Nacionalmente Mário Soares é a melhor definição do político. Mas outra vez? Perguntam muitos (até potenciais votantes). Só que o próprio não tem culpa que, na sua zona político-ideológica, não tenha surgido o tal, o redentor, o carismático, o congregador, ou seja, não contando com as prima-donas, não apareceu ninguém da geração seguinte que, sem medo e com consistência política, tenha avançado. É triste. Pois é.
O discurso de lançamento da campanha de Soares foi lúcido, moderno, jovem e com sentido de humor. Soares falou de si e do risco que está disposto a correr nesta sua candidatura. Falou também da agenda política do país e da Europa, das dificuldades que todos vamos ter de enfrentar. Conhecedor do país, dos seus protagonistas e dos seus bloqueios, deu-nos o social por contraponto ao destempero neo-liberal e apresenta-se como aquele que joga na política e inflecte na tecnocracia. A julgar pelo discurso, Soares continua fixe.

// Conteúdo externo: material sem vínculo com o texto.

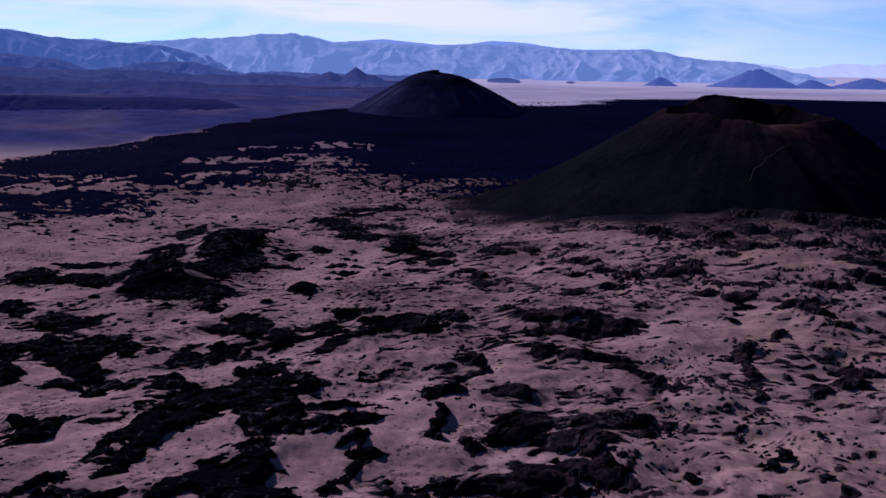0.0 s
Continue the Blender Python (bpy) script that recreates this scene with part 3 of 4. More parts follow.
    if bare_value:
        return value
    lift = (0.55 + 0.9 * ease(0.0, 0.5, np.maximum(mass, solid_field)) - 0.3 * ease(190, 300, x)) * (1 - 0.5 * ease(420, 650, np.hypot(x, y)))
    domed = 0.9 * np.maximum(value, 0) * ease(150, 230, x) * ease(760, 620, y)
    domed = domed + 0.9 * (crests(wx * 0.8 + wy * 0.3, wy, 10, 3, 96) - 0.55) * np.clip(3 * value, 0, 1) * ease(210, 270, x) * ease(760, 620, y)
    return lift * np.tanh((1.7 - 0.7 * ease(200, 300, x)) * value) + domed + np.maximum(value, 0) * (0.6 * layers(x, y, 4.5, 3, 90) * ease(260, 170, x) + 1.2 * layers(x, y, 13, 2, 95)) * ease(900, 500, np.hypot(x, y))


def weathering(x, y):
    """Where the lava is old, brown and dusty."""
    return np.clip(0.9 * ease(240, 350, x + 40 * layers(x, y, 50, 3, 99)) * ease(880, 580, y + 60 * layers(x, y, 70, 4, 113)) + 0.2 * ease(-30, 60, x) * ease(700, 500, y), 0, 1)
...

Cavaco foi correcto e curto (qualidade esta que quase serve de premissa à primeira). Mas falou como se viesse de um lugar distante que, com lentes para hiper míopes, nos dá a luz sobre as difíceis condições de vida dos portugueses, fazendo da sua potencial intervenção presidencial o instrumento para as atenuar. Outra vertente do seu discurso foi a demarcação do seu partido (a máquina que lhe vai montar a campanha), para se vestir de uma súbita neutralidade de quem “não é de nada nem de coisa nenhuma e o que quer é estar de bem com todos”. Esta é uma condição impossível para quem quer estar na política activa dando corpo a alguns dos seus cargos mais importantes.
Lamento ainda que uma das figuras que fica para a história recente do país não goste da política e dos partidos. Trata-se pois de um homem que parece situar-se longe de um dos pilares da democracia: a existência de partidos representativos de vontades políticas e sociais, com função de transporte entre sociedade e estado, e de laço entre participação e poder. É pena!
Soares não tem só passado político, tem também presente. De Soares sabemos o que pensa sobre o 25 de Abril, o aborto, a Guerra do Iraque, a globalização, a Europa, o terrorismo, a imigração… Já de Cavaco pouco se sabe. Foi-se entregando a sucessivos tabus como estratégia de política fundamental. É uma espécie de remake estafado de alguém que se insinua sem nunca verdadeiramente se oferecer.
Nesta nova batalha política, a que, como muitas outras, Soares disse “sim”, o primordial objectivo é vencer Cavaco e a Direita.
Cavaco mal existia politicamente quando foi à Figueira da Foz, e uma rodagem ao carro valeu-lhe a presidência do seu partido (ele há rodagens bem feitas). Em quase dez anos de afastamento político, e esquivando-se sucessivamente a uma participação política activa, pode calhar-lhe uma presidência da república. Passos de mágica? De que signo será este senhor?